**WORK TO COMPLETE:**
Your reply should be a single number: how many lines contain the string "that".

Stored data
* * * *
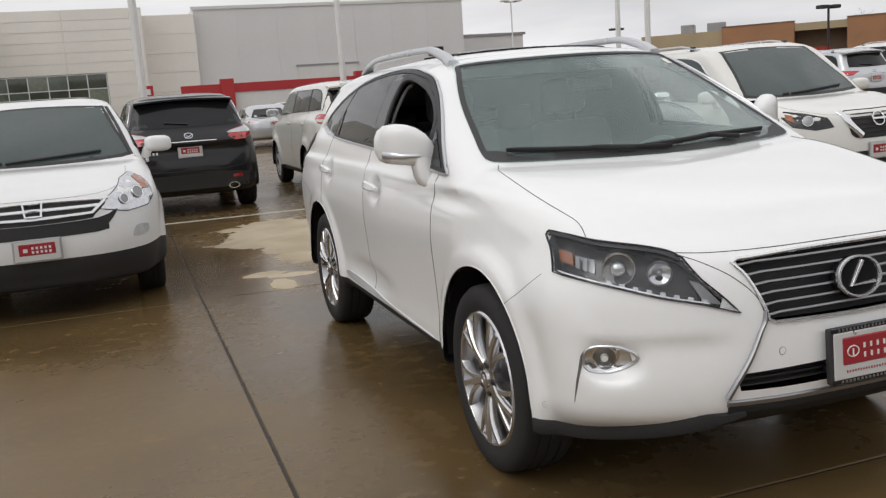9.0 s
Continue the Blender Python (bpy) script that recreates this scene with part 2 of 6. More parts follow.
def sweep(points, normals, width, height, closed=False, bm=None, taper=None):
    """A flat bar with rounded shoulders laid along points, its back on them, its crown along the normals."""
    b = bm or bmesh.new()
    pts = [Vector(p) for p in points]
    k = len(pts)
    rings = []
    shape = ((-0.5, -0.25), (-0.5, 0.55), (-0.32, 1.0), (0.32, 1.0), (0.5, 0.55), (0.5, -0.25))
    for i, p in enumerate(pts):
        d = (pts[(i + 1) % k] - pts[i - 1]) if closed else (pts[min(i + 1, k - 1)] - pts[max(i - 1, 0)])
        nrm = Vector(normals[i] if isinstance(normals, list) else normals)
        side = d.cross(nrm)
        if side.length < 1e-9:
            side = Vector((1, 0, 0))
        side.normalize()
        up = side.cross(d).normalized()
        f = taper[i] if taper else 1.0
        rings.append([b.verts.new(p + side * (u * width * f) + up * (v * height)) for u, v in shape])
    m = len(shape)
    for i in range(k if closed else k - 1):
        p, q = rings[i], rings[(i + 1) % k]
        for j in range(m):
            b.faces.new((p[j], p[(j + 1) % m], q[(j + 1) % m], q[j]))
    if not closed:
        b.faces.new(rings[0][::-1])
        b.faces.new(rings[-1])
    bmesh.ops.recalc_face_normals(b, faces=b.faces)
    return b


def tube(points, r, n=8, bm=None, taper=None):
    b = bm or bmesh.new()
    pts = [Vector(p) for p in points]
    rings = []
    for i, p in enumerate(pts):
        d = (pts[min(i + 1, len(pts) - 1)] - pts[max(i - 1, 0)]).normalized()
        s = d.orthogonal().normalized() if abs(d.z) > 0.9 else d.cross(Vector((0, 0, 1))).normalized()
        u = s.cross(d)
        f = r * (taper[i] if taper else 1)
        rings.append([b.verts.new(p + s * (f * math.cos(2 * math.pi * j / n)) + u * (f * math.sin(2 * math.pi * j / n))) for j in range(n)])
    for p, q in zip(rings, rings[1:]):
        for j in range(n):
            b.faces.new((p[j], p[(j + 1) % n], q[(j + 1) % n], q[j]))
    b.faces.new(rings[0][::-1])
    b.faces.new(rings[-1])
    bmesh.ops.recalc_face_normals(b, faces=b.faces)
    return b


# ---- car bodies: smooth solids blended from side, section and plan shapes ----
def poly_dist(P, A, B):
    """Signed distance of the points (A, B) to the closed polygon P, negative inside."""
    best = np.full(A.shape, 1e9)
    inside = np.zeros(A.shape, bool)
    for (ax, ay), (bx, by) in zip(P, P[1:] + P[:1]):
        ex, ey = bx - ax, by - ay
        t = np.clip(((A - ax) * ex + (B - ay) * ey) / (ex * ex + ey * ey + 1e-12), 0, 1)
        best = np.minimum(best, (A - ax - t * ex) ** 2 + (B - ay - t * ey) ** 2)
        if ay != by:
            inside ^= ((ay > B) != (by > B)) & (A < ex * (B - ay) / ey + ax)
    d = np.sqrt(best)
    return np.where(inside, -d, d)


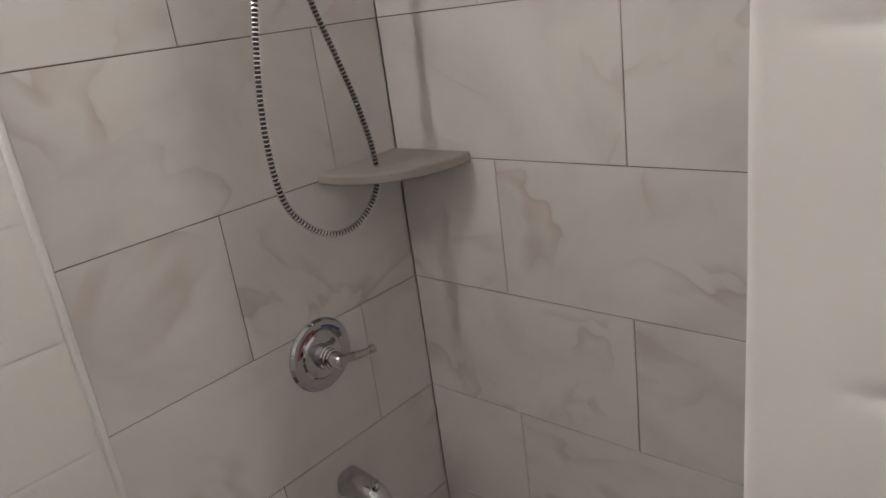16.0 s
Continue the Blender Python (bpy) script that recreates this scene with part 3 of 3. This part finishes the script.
* * * *
**RIGHT ANSWER:**
2